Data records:
------------------------------------

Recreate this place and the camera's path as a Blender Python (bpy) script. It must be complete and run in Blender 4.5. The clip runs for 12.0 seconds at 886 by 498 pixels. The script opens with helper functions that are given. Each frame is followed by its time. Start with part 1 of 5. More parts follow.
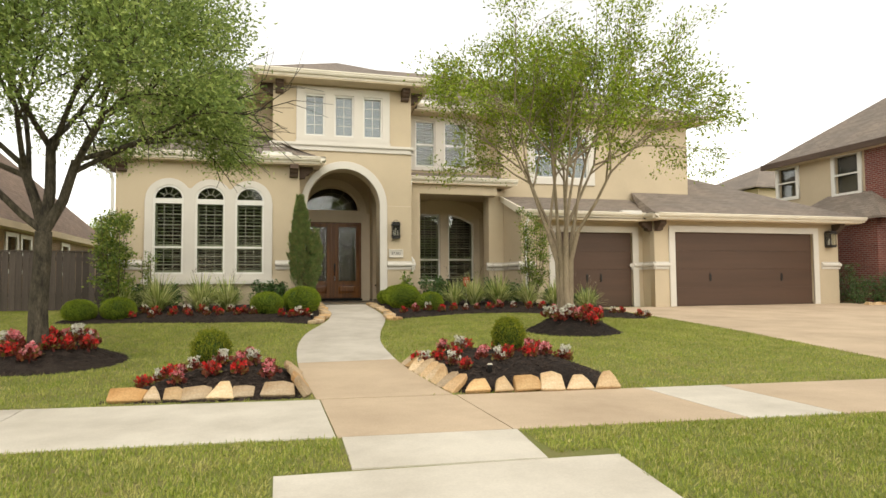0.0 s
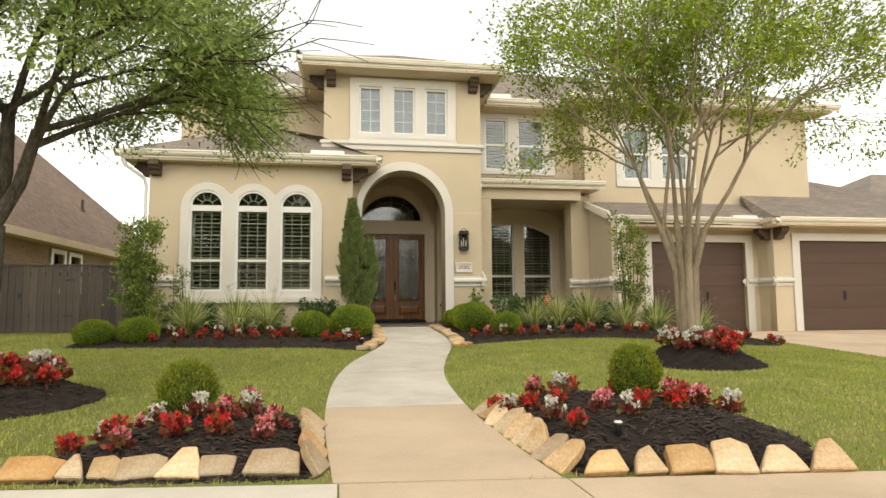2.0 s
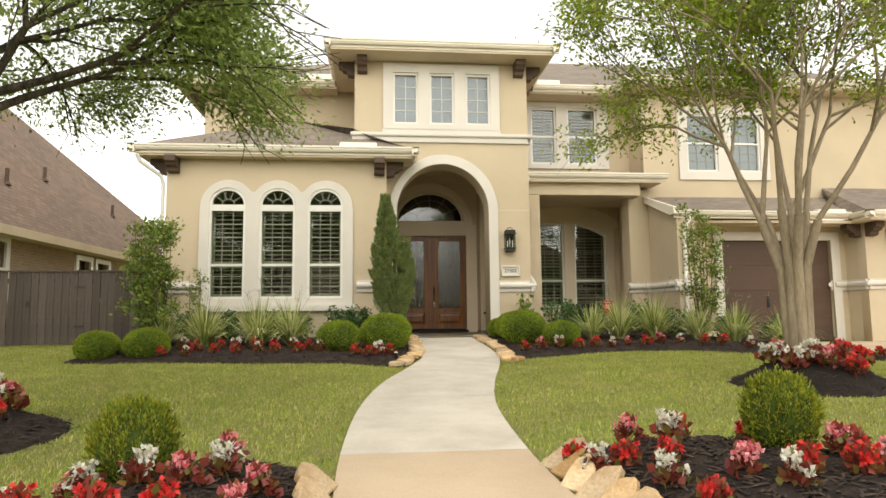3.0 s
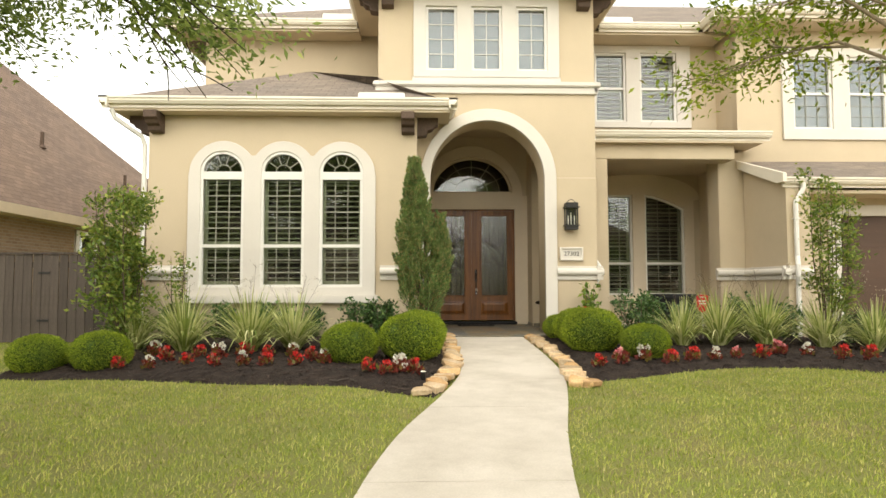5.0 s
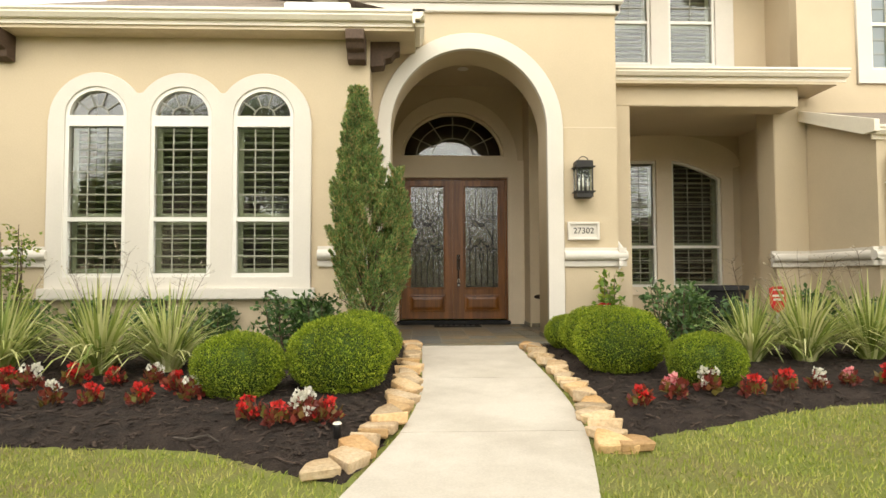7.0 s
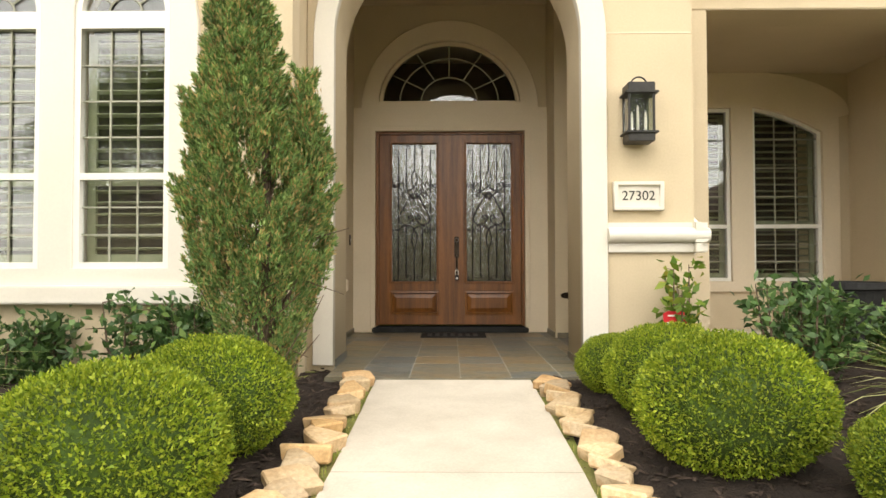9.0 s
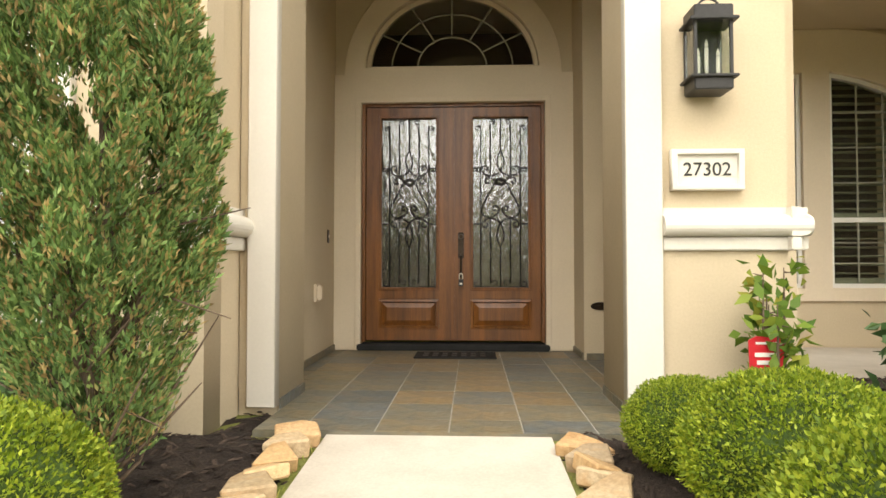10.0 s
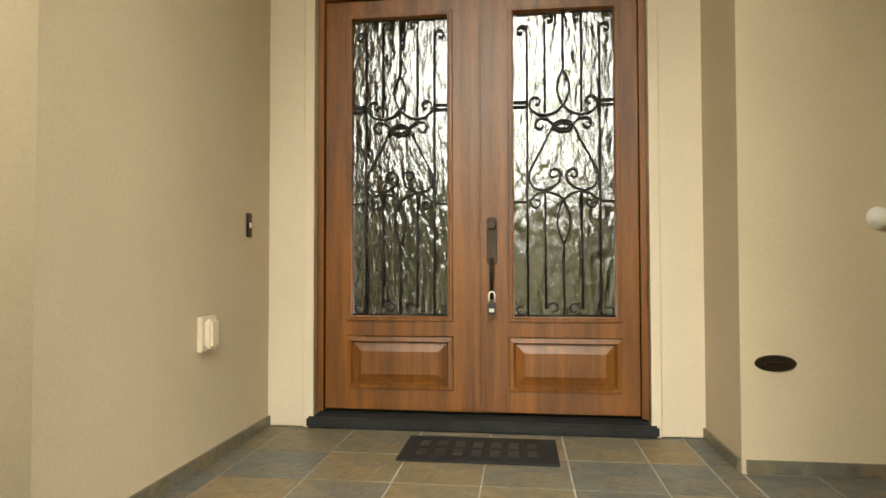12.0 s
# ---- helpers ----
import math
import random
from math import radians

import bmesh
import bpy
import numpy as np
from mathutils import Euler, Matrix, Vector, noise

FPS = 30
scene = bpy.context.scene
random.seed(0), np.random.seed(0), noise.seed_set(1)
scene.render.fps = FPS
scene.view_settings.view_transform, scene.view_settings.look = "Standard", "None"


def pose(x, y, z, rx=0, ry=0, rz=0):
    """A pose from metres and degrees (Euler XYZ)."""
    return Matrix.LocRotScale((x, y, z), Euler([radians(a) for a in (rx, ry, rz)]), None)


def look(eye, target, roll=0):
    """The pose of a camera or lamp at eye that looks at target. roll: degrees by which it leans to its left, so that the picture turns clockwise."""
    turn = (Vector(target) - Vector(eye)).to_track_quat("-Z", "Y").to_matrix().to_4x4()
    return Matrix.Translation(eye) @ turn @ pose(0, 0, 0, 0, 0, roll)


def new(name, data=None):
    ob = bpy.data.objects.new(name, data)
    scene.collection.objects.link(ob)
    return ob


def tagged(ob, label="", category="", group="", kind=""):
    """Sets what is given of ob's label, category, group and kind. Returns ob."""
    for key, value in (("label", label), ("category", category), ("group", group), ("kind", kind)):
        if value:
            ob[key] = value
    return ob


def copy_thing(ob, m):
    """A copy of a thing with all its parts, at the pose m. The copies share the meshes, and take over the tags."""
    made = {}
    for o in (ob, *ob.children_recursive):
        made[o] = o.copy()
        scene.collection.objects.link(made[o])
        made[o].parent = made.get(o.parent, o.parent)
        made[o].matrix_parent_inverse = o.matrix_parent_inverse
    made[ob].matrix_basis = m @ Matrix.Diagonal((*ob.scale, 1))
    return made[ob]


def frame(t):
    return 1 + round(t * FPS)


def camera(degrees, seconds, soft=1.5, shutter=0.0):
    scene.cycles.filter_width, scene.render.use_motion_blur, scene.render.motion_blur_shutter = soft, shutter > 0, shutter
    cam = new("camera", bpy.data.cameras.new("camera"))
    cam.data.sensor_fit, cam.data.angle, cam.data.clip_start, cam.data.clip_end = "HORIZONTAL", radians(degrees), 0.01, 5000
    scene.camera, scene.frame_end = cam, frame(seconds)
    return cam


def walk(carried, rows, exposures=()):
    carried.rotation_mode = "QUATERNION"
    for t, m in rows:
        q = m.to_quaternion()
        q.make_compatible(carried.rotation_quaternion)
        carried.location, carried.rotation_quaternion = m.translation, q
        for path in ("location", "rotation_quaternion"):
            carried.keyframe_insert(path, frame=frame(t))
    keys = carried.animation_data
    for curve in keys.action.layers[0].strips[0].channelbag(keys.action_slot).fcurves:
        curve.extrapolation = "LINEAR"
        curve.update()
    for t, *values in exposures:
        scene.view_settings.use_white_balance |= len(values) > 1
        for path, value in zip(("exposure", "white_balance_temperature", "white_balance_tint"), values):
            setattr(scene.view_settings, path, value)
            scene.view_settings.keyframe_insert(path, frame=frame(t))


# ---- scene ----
cam = camera(70.0, 12.0)
PATH = [
    (0, (0.164, -0.722, 1.15), (0.695, 1.203, 1.257), -0.4),
    (0.5, (0.272, -0.119, 1.13), (0.768, 1.816, 1.238), -0.5),
    (1, (0.4, 0.507, 1.09), (0.835, 2.455, 1.229), -0.4),
    (1.5, (0.518, 1.17, 1.059), (0.883, 3.13, 1.221), -0.5),
    (2, (0.659, 1.828, 1.033), (0.981, 3.793, 1.216), -0.4),
    (2.5, (0.732, 2.627, 1.036), (1.023, 4.596, 1.231), -0.7),
    (3, (0.813, 3.367, 1.059), (1.011, 5.346, 1.265), -0.6),
    (5, (1.047, 5.987, 1.43), (1.111, 7.983, 1.548), -0.1),
    (5.5, (1.14, 6.718, 1.444), (1.218, 8.714, 1.548), -0.2),
    (6, (1.259, 7.482, 1.434), (1.343, 9.478, 1.537), -0.1),
    (6.5, (1.418, 8.218, 1.4), (1.5, 10.214, 1.501), -0.2),
    (7, (1.566, 8.982, 1.4), (1.637, 10.979, 1.491), -0.2),
    (9, (2.143, 11.921, 1.436), (2.119, 13.92, 1.488), -0.1),
    (9.5, (2.254, 12.669, 1.445), (2.196, 14.667, 1.5), 0.0),
    (10, (2.338, 13.428, 1.444), (2.245, 15.425, 1.501), 0.0),
    (10.5, (2.393, 14.2, 1.442), (2.279, 16.195, 1.504), 0.1),
    (11, (2.404, 14.922, 1.471), (2.252, 16.916, 1.533), 0.1),
    (11.5, (2.403, 15.626, 1.445), (2.198, 17.613, 1.535), 0.2),
    (12, (2.391, 16.303, 1.517), (2.143, 18.287, 1.574), -0.1),
]
walk(cam, [(t, look(eye, target, roll)) for t, eye, target, roll in PATH], [(0.0, 1.0, 7150, 8), (2.5, 1.15, 7150, 8), (5.0, 1.52, 7200, 8), (7.0, 1.62, 7200, 8), (9.5, 2.05, 7200, 9), (10.5, 2.28, 7250, 8), (11.5, 2.65, 7350, 3), (12.0, 2.97, 7400, 2)])

# ---- sky, sun ----
world = bpy.data.worlds.new("overcast")
scene.world = world
world.use_nodes = True
wn = world.node_tree
sky = wn.nodes.new("ShaderNodeTexSky")
sky.sky_type, sky.sun_disc = "NISHITA", False
sky.sun_elevation, sky.sun_rotation = radians(49), radians(181)
sky.dust_density, sky.air_density = 0.7, 1.0
grey = wn.nodes.new("ShaderNodeHueSaturation")
grey.inputs["Saturation"].default_value = 0.12
wn.links.new(sky.outputs[0], grey.inputs["Color"])
wn.links.new(grey.outputs[0], wn.nodes["Background"].inputs["Color"])
wn.nodes["Background"].inputs["Strength"].default_value = 0.15
sun = new("sun", bpy.data.lights.new("sun", "SUN"))
sun.data.energy, sun.data.angle, sun.data.color = 0.8, radians(110), (1.0, 0.96, 0.9)
sun.matrix_world = look((1.5, -16, 32), (2, 12, 0))


# ---- materials ----
def ramp_to(nt, fac, colours):
    r = nt.nodes.new("ShaderNodeValToRGB")
    els = r.color_ramp.elements
    while len(els) < len(colours):
        els.new(0.5)
    for e, (p, c) in zip(els, colours):
        e.position, e.color = p, (*c, 1)
    nt.links.new(fac, r.inputs[0])
    return r.outputs[0]


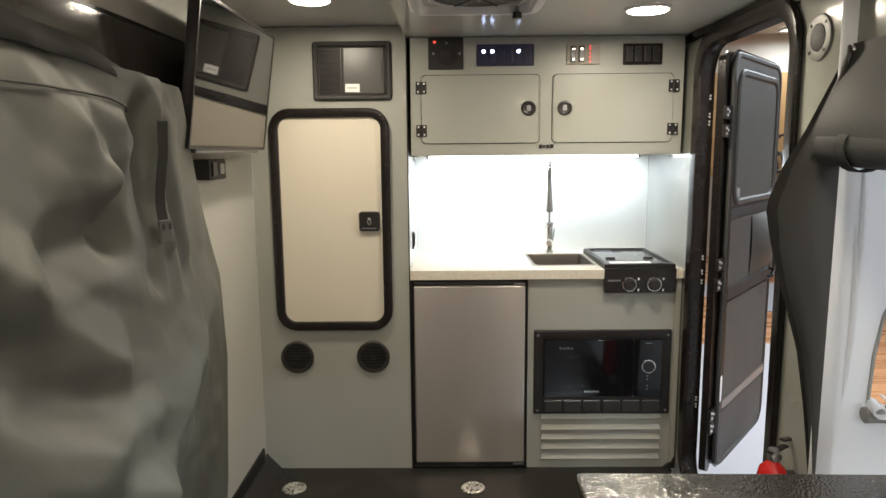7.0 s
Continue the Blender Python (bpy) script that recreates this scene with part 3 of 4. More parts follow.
for x in (0.670, 0.704):
    sw = part("rocker", plate(rounded(x - 0.012, x + 0.012, 1.760, 1.826, 0.003, 3), OY - 0.014, OY - 0.0068, 0.003), BLACK, p, "black rocker switch")
    for z in (1.812, 1.771):
        part("lamp", box(x - 0.005, x + 0.005, OY - 0.0152, OY - 0.0138, z - 0.0035, z + 0.0035, 0.001), LED_WHITE, sw)
for x in (0.738, 0.752):
    for z in (1.764, 1.780, 1.796, 1.812, 1.824):
        part("fuse_lamp", box(x - 0.003, x + 0.003, OY - 0.0085, OY - 0.0068, z - 0.004, z + 0.004), LED_RED if x < 0.745 else GREY_METAL, p)
for x, z in ((0.650, 1.758), (0.774, 1.758), (0.650, 1.828), (0.774, 1.828)):
    part("screw", cyl(0.003, 0.003, 0.002, pose(x, OY - 0.0068, z, 90), 8), GREY_METAL, p)
p = panel("switch_panel", 0.873, 1.034, 1.748, 1.833, BROWN_BLACK, "dark panel of four rocker switches")
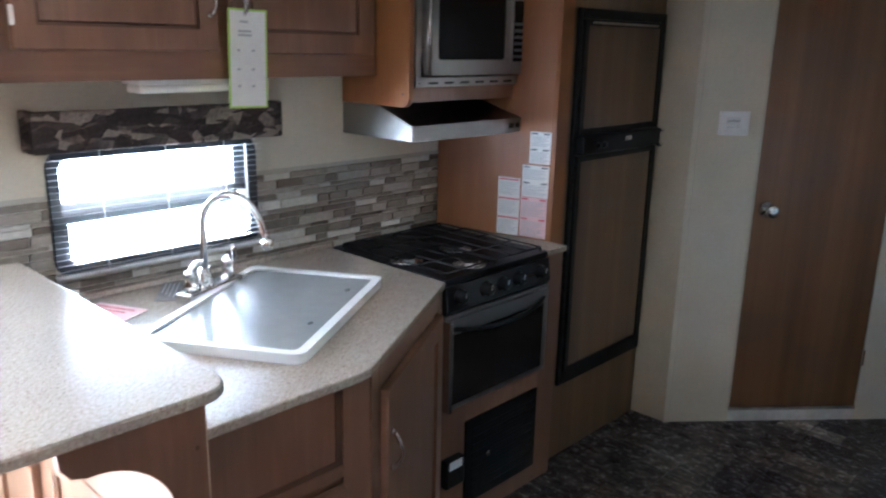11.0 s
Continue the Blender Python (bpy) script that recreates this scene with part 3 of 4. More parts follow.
# ---- range hood ----
hood = thing("range_hood", (-1.4, 2.31, 1.31), "brushed steel range hood under the microwave", "range hood")
bm = bmesh.new()
prism(bm, [(WX + 0.001, 1.312), (-1.215, 1.312), (-1.215, 1.362), (-1.37, 1.417), (WX + 0.001, 1.417)], 2.018, 2.587, "xz", 0.002)
part("shell", bm, HOODSTEEL, hood)
for k in range(2):
    part("switch", xform(B(2.50 + k * 0.034, 2.522 + k * 0.034, 0.0, 0.004, 1.328, 1.345, 0.001), kitchen_frame(-1.2148)), BLACK, hood)
part("underside", B(-1.52, -1.24, 2.05, 2.56, 1.306, 1.3115), plain("filter_mesh", (0.3, 0.3, 0.3), 0.45, 1.0, 0.3, 300), hood)

# ---- low divider with raised bar top ----
PY = 0.855
pony = thing("bar_divider", (-1.06, 0.88, 0), "stained maple bar divider with a narrow door and flat panel", "cabinet")
part("body", B(WX + 0.001, -0.567, PY, 0.898, 0.0, 1.0295), CAB, pony)
m = south_frame(PY)
bm = bmesh.new()
for a, b, c, d in ((-1.556, -1.535, 0.0, 1.0), (-1.235, -1.165, 0.0, 0.66), (-1.535, -0.60, 0.66, 0.715), (-1.535, -0.60, 0.0, 0.035), (-0.655, -0.60, 0.035, 0.66), (-0.60, -0.567, 0.0, 1.012)):
    box(bm, a, b, 0.0005, 0.016, c, d, 0.002)
part("face_frame", xform(bm, m), CAB, pony)
nd = panel_door(pony, m, -1.53, -1.245, 0.04, 0.64, CAB, 0.05, "door", 0.0165)
handle(nd, south_frame(PY - 0.0355), -1.30, 0.475, 0.095)
part("flat_panel", xform(B(-1.164, -0.656, 0.001, 0.006, 0.036, 0.659), m), CAB, pony)
part("upper_panel", xform(B(-1.534, -0.601, 0.001, 0.012, 0.716, 1.012), m), CAB_H, pony)
# Dark strip painted in for the shade at the panel's left edge.
part("shadow_rail", xform(B(-1.164, -1.146, 0.0065, 0.012, 0.036, 0.659), m), GROOVE_SHADE_CAPS, pony, "dark strip for the shade along the panel edge")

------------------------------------

Collect the lines of the data that carry the word "label".

◆ SOLVED EXERCISE
def tagged(ob, label="", category="", group="", kind=""):
    """Sets what is given of ob's label, category, group and kind. Returns ob."""
    for key, value in (("label", label), ("category", category), ("group", group), ("kind", kind)):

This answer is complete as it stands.